The prospect of realizing quantum technologies such as quantum computing, quantum communication, and quantum sensing, has arisen from research on harnessing the quantum-mechanical phenomena of superposition and entanglement for practical purposes. The hope is that by using quantum systems--in the form of qubits--as carriers of information, we might achieve an advantage over classical bits. In this area of research, known as "quantum information theory", we examine information-processing tasks with qubits, and these studies form the foundations of quantum technologies. However, the analysis of quantum information-processing tasks is typically idealized, not always taking realistic physical assumptions into account, and often telling us only what performance benchmarks can in principle be achieved and not necessarily how to achieve them in practice. While such an analysis is an important first step, realizing quantum technologies requires theoretical research at the intersection of theory and practice, using tools from quantum information theory, mathematics, and computer science in order to conduct a performance analysis that models real-world physical constraints, which can then help guide actual implementations. In this talk, I present the ways in which I have undertaken this challenge. I place particular emphasis on prior and ongoing work on the development of tools at the intersection of quantum information theory, performance modeling, and queuing theory to determine optimal policies for long-distance quantum communication under practical physical constraints.
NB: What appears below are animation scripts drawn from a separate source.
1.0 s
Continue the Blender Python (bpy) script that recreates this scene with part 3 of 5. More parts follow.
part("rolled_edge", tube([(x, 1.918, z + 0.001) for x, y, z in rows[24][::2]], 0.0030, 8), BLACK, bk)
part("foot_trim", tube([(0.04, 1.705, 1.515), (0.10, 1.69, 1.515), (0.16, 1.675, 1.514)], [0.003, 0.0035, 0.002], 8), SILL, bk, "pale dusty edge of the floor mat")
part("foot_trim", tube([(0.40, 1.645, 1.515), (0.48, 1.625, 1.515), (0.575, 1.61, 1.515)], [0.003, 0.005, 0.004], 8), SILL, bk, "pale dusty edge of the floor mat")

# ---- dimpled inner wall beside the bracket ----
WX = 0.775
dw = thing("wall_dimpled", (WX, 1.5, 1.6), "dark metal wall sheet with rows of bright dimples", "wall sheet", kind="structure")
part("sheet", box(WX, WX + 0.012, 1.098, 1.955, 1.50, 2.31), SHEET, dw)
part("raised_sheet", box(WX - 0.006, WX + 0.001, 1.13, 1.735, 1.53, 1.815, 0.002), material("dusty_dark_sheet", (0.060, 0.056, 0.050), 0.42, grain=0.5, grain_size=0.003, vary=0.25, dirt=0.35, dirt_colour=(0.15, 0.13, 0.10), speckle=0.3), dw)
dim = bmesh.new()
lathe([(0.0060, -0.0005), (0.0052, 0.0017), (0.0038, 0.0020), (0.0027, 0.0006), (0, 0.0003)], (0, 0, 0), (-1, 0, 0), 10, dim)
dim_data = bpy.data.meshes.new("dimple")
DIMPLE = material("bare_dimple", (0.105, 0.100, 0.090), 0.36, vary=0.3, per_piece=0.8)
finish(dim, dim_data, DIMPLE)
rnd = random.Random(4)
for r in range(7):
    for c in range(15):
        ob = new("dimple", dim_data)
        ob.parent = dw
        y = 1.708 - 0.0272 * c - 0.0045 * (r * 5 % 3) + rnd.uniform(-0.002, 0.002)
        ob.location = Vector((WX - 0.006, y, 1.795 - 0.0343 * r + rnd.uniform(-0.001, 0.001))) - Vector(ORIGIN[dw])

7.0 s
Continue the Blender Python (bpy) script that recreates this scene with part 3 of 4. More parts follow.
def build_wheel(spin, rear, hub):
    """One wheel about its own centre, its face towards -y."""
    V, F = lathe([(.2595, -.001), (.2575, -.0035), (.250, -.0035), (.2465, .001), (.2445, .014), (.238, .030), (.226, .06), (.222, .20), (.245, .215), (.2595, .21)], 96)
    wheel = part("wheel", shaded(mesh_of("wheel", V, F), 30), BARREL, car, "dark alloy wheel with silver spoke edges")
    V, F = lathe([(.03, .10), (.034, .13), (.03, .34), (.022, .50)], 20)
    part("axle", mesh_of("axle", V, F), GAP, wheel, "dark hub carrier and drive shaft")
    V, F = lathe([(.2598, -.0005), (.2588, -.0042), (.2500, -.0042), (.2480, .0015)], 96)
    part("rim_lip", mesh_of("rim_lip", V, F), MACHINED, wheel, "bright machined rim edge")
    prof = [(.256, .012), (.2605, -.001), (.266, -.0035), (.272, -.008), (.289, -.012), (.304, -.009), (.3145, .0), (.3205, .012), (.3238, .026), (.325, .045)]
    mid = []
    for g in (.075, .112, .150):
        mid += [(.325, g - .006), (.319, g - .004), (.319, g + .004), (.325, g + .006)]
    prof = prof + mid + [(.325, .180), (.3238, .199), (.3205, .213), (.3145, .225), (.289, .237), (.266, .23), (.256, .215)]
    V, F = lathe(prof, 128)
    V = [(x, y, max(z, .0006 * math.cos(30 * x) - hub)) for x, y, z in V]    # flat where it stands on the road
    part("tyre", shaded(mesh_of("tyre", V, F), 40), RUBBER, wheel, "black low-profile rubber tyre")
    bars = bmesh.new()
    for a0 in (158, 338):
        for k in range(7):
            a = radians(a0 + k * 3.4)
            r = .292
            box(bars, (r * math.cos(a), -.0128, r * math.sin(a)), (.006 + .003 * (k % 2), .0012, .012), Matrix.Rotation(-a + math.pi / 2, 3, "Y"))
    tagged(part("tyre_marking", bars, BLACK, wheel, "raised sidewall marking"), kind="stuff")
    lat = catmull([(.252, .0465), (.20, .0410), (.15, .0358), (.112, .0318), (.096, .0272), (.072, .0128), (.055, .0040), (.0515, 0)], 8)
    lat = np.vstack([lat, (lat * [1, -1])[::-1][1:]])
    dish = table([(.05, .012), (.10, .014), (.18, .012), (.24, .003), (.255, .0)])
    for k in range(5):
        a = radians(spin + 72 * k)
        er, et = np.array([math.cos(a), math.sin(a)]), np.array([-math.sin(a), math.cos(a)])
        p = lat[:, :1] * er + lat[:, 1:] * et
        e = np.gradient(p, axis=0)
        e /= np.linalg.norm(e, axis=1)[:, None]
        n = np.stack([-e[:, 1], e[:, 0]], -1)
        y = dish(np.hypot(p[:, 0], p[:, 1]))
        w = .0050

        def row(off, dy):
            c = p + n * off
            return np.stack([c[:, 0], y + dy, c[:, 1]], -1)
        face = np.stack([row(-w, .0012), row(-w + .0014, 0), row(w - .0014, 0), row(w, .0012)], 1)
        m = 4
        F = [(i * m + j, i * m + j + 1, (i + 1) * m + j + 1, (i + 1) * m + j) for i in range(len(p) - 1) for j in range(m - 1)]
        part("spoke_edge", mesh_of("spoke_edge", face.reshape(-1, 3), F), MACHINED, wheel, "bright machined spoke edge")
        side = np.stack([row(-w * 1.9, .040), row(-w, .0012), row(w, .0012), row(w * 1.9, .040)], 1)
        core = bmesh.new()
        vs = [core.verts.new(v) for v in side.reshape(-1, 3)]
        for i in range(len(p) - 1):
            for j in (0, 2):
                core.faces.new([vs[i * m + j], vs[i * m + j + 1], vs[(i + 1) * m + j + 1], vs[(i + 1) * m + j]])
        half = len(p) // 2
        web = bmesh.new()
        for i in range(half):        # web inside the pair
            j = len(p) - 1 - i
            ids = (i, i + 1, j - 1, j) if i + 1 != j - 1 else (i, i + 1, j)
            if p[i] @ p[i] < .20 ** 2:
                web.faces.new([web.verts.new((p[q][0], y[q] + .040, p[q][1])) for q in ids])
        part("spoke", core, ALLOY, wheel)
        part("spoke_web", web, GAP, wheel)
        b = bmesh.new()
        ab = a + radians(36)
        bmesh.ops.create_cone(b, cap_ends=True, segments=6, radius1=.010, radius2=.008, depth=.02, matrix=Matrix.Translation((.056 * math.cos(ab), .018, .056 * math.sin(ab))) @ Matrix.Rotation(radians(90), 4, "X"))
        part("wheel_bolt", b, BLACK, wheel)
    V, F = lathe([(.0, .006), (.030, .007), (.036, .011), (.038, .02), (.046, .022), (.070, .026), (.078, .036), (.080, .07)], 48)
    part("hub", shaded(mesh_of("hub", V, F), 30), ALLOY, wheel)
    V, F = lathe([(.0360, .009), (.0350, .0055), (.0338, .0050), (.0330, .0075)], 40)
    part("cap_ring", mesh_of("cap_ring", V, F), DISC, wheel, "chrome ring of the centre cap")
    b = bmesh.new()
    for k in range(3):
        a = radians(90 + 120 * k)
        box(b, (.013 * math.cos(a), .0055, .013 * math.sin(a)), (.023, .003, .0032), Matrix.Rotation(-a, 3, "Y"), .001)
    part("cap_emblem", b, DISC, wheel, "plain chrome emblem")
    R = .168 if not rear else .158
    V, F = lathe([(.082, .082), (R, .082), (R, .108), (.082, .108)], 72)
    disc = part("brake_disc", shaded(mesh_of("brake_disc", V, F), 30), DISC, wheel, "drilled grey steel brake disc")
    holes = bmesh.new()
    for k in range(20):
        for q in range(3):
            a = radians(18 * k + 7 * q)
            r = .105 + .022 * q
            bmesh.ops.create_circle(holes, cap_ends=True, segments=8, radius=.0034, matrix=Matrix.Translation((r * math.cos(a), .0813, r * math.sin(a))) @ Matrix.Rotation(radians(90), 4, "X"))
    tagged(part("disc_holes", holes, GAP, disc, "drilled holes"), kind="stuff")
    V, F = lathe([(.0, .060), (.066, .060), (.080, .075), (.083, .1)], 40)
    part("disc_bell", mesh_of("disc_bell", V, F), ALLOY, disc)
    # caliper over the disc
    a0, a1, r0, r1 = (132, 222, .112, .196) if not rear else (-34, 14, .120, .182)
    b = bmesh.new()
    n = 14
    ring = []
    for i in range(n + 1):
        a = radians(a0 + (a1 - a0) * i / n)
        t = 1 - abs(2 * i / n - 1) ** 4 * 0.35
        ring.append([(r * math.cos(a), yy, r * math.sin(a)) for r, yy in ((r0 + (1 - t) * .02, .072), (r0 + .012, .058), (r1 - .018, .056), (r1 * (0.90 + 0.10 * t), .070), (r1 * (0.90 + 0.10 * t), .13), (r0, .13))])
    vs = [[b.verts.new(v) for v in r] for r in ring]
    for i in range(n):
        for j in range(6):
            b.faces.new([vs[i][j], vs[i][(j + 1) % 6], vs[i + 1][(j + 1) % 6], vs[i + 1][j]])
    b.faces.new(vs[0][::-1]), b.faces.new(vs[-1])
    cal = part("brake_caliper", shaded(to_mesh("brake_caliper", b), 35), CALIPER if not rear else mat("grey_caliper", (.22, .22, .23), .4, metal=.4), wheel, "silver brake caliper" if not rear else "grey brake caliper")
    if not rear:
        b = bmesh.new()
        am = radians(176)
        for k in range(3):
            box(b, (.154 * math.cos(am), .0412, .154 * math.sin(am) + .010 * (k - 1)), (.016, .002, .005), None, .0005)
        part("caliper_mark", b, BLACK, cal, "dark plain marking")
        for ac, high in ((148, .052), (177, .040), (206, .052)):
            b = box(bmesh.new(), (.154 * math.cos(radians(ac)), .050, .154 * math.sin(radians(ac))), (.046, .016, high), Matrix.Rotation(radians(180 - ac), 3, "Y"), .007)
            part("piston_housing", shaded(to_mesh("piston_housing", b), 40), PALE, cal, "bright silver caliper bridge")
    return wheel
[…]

I also present some results at the intersection of quantum information theory and variational quantum computing algorithms arising from this practically-oriented mindset, as well as recent work on quantum error mitigation. Looking forward, I outline my plans for future work on quantum information theory for practical purposes in the areas of quantum communication, quantum metrology/sensing, and quantum learning theory, all with the ultimate goal of guiding the burgeoning efforts on bringing quantum technologies outside the lab and into widespread use.

Biography

Sumeet Khatri is a postdoctoral researcher in the group of Jens Eisert at the Freie Universitat Berlin. He works on topics in quantum information theory, including quantum communication, computing, metrology/sensing, and learning theory, with the goal of providing fundamental, theorectical guidance in order to help bring quantum technologies into real-world, widespread use. He complete his PhD in Physics in May 2021 at Lousiana State University. Prior to that, he earned his Bachelor's degree in Mathematical Physics and Master's degree in Physics at the University of Waterloo. He is co-author of the textbook "Principles of Quantum Communication Theory: A Modern Approach", about the fundamentals of quantum information theory, with an emphasis on quantum communication.